Few regrets as James Marshall ends career
The most prolific batsman in Northern Districts history felt the time was just right to end his career.
James Marshall yesterday announced his retirement after 16 years as a top-order batsman with the Knights, including a long stint as captain.
The 34-year-old, who missed the latter stages of the domestic one-day campaign with a calf injury, ends his career with 7422 first-class runs. He made over 6000 first-class runs for the Knights to head the association's record books, did the same in the one-day arena with 3755 runs, and also took a century of first-class catches for the side.
Marshall told the Waikato Times a full-time career opportunity with Barfoot & Thompson Commercial in Auckland heavily swayed his decision to call time.
"It was already in the pipeline before the injury. I just felt this was the right time for myself, my family and the opportunity that came really tipped it over the line," Marshall said.
"I'm very comfortable with the decision. I still feel I could probably play a season or two more. I'm still loving the environment at ND and I still had the ambition to play for New Zealand.
"But I looked at the flipside which is my family with my wife and my son and where we want to be 10 years down the line, and this opportunity was the reason for making the decision a lot easier."
The diminutive right-handed batsman, twin brother of Hamish, made his first-class debut for Northern Districts as a teenager in the 1997-98 season and ended with 126 first-class appearances for the association; a record for any New Zealand domestic player with one team.

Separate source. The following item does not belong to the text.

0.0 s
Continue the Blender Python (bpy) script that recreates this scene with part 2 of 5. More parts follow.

Capable of scoring runs quickly and with panache in his cutting and driving, Marshall was a superb runner between the wickets and an outstanding fielder but his short international career - seven tests, 10 one-day internationals and three Twenty20 internationals - didn't do his talent justice.

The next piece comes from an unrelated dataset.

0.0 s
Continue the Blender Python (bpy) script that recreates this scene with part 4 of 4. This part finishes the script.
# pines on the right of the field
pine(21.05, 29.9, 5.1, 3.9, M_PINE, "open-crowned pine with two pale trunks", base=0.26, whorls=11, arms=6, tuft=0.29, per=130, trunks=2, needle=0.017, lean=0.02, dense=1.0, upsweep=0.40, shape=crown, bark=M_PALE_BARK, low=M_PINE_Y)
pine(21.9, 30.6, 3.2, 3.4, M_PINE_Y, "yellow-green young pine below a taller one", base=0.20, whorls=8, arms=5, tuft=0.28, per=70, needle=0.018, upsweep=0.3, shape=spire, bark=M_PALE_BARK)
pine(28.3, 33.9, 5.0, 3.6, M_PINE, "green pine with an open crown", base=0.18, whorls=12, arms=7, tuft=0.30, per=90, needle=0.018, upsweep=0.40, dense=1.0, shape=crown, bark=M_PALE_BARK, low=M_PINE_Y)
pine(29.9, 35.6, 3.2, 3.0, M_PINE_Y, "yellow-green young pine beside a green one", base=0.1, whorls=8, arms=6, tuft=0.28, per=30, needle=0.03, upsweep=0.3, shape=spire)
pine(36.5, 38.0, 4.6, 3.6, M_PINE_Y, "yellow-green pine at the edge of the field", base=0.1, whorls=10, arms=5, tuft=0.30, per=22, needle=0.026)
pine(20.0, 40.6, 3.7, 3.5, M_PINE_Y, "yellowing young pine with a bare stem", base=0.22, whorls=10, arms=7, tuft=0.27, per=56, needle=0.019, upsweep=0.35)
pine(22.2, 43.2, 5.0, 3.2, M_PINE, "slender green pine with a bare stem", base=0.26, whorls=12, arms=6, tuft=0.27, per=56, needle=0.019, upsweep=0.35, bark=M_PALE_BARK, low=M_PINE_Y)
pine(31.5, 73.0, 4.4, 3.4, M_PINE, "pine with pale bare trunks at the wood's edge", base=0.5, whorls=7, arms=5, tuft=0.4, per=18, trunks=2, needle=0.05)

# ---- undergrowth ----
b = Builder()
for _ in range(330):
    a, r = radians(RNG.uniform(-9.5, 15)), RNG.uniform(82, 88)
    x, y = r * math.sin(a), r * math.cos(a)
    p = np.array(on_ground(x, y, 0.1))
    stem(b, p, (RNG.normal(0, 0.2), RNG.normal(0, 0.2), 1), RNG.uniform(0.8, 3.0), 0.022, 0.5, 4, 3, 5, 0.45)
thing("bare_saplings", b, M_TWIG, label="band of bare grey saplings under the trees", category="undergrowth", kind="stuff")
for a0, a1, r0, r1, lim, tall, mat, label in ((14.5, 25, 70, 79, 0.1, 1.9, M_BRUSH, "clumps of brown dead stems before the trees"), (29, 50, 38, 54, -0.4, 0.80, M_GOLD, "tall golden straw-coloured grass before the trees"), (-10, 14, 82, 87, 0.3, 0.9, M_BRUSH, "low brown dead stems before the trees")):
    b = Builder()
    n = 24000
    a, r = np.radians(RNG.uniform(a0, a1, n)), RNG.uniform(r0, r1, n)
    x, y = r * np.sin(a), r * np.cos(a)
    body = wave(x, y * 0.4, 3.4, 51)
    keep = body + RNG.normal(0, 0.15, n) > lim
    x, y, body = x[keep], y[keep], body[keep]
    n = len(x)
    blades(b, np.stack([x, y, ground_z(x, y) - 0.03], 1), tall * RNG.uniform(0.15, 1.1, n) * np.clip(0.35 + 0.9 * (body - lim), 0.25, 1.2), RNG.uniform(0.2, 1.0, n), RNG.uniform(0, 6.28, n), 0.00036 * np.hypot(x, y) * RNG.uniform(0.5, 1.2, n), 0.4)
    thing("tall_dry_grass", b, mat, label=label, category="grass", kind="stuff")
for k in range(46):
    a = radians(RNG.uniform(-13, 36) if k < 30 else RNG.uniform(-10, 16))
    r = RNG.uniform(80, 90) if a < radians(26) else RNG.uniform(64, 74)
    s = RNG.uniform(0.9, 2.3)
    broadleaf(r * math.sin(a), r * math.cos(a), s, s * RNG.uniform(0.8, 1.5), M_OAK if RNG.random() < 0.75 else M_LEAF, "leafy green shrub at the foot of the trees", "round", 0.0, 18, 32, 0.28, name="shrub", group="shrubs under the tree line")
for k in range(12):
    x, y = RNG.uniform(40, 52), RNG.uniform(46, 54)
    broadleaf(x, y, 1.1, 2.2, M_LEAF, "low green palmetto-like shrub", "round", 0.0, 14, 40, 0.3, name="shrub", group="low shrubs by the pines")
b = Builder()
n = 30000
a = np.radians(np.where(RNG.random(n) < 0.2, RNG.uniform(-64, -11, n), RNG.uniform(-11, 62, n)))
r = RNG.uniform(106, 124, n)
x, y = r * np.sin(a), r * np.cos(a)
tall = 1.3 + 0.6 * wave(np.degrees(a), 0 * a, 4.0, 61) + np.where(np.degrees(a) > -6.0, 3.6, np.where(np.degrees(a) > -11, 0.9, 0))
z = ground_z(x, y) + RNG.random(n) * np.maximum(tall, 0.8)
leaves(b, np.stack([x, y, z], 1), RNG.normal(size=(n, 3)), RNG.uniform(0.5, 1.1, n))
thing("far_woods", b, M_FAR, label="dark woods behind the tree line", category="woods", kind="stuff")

"I would've enjoyed being a bit more successful at international level; having a longer crack there, which you can only really put down to yourself. Maybe that's the only little regret I have."

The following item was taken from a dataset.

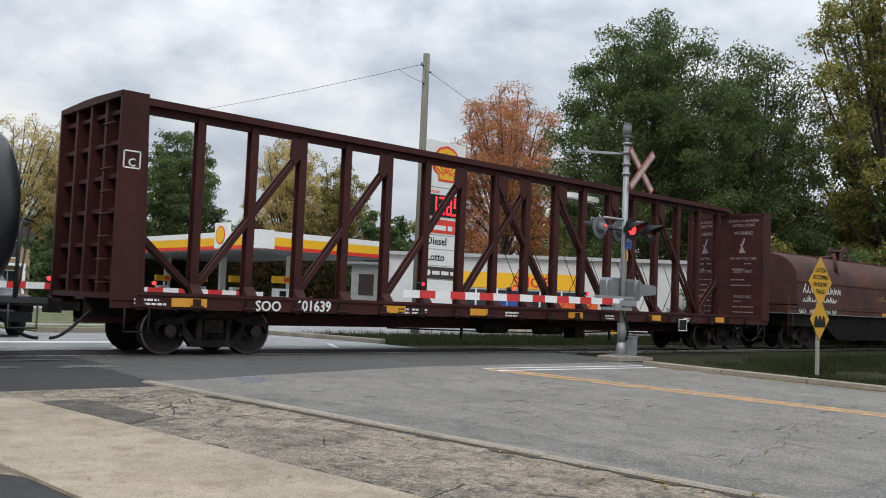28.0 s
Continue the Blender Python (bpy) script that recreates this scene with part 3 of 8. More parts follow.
# fallen leaves
lv = Build()
rnd = random.Random(11)
for k in range(520):
    if k >= 230:
        y = rnd.uniform(3, 12)
        x = right_x(y) - abs(rnd.gauss(0.02, 0.14))
    elif rnd.random() < 0.8:
        y = rnd.uniform(2, 11.5)
        x = kerb_x(y) - abs(rnd.gauss(0.2, 0.5)) if rnd.random() < 0.3 else right_x(y) - abs(rnd.gauss(0.05, 0.3))
    else:
        y, x = rnd.uniform(3, 11.5), rnd.uniform(1.5, 17)
    s, a, z = rnd.uniform(0.02, 0.05), rnd.uniform(0, 6.3), ground_z(y) + (0.05 if 1.98 + (10.85 - y) * 0.115 < x < 3.52 + (10.85 - y) * 0.205 else 0.018)
    c, d = math.cos(a) * s, math.sin(a) * s
    lv.add([(x + c, y + d, z), (x - d * 0.6, y + c * 0.6, z + 0.012), (x - c, y - d, z + 0.004), (x + d * 0.6, y - c * 0.6, z + 0.01)], [(0, 1, 2, 3)])
LEAF_Y = leaf_mat("fallen_leaf", [(0.36, 0.25, 0.07), (0.50, 0.36, 0.11), (0.22, 0.12, 0.05)])
tagged(part("fallen_leaves", lv, LEAF_Y), "scattered yellow and brown fallen leaves", "leaves", "", "stuff")

# track
track = thing("railway_track", "steel rails set in dark asphalt and ballast", "railway track", kind="structure")
for y in (16.10, 17.60):
    prof = [(y - 0.065, -0.17), (y + 0.065, -0.17), (y + 0.065, -0.155), (y + 0.01, -0.13), (y + 0.01, -0.05), (y + 0.037, -0.035), (y + 0.037, -0.006), (y + 0.028, 0.0), (y - 0.028, 0.0), (y - 0.037, -0.006), (y - 0.037, -0.035), (y - 0.01, -0.05), (y - 0.01, -0.13), (y - 0.065, -0.155)]
    part("rail", Build().prism(prof, -700, 700), RAIL, track)
bal = Build()
for xa, xb in ((19.0, 400), (-400, -40)):
    bal.loft([[(x, y, z) for y, z in ((13.9, -0.22), (14.9, -0.2), (15.5, -0.13), (18.2, -0.13), (19.4, -0.3))] for x in (xa, xb)], False, close=False)
tagged(part("ballast", bal, BALLAST), "grey-brown crushed stone ballast under the rails", "ballast", "", "structure")
TIE = mat("sleeper_wood", (0.06, 0.05, 0.042), 0.9, var=0.3, bump=0.4)
tie = Build().box(-0.11, 0.11, 15.55, 18.15, -0.24, -0.10).mesh("sleeper", TIE)
for k in range(60):
    part("sleeper", tie, TIE, track, at=(19.4 + k * 0.52, 0, 0))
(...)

Northern Districts coach Grant Bradburn, who is also stepping down from his role, said he wasn't surprised Marshall was snapped up by the business world.
"James is a strong communicator and astute leader who leaves an outstanding legacy for the Knights.
"He can be hugely proud not only of his contribution to Northern Districts cricket and the records that he holds, but the high regard in which I know he is held by cricketers throughout the country," Bradburn said.
Marshall said he would miss being part of the Knights. "I'll miss the the banter of the guys.
"I had some great battles and some great emotional moments when we won competitions."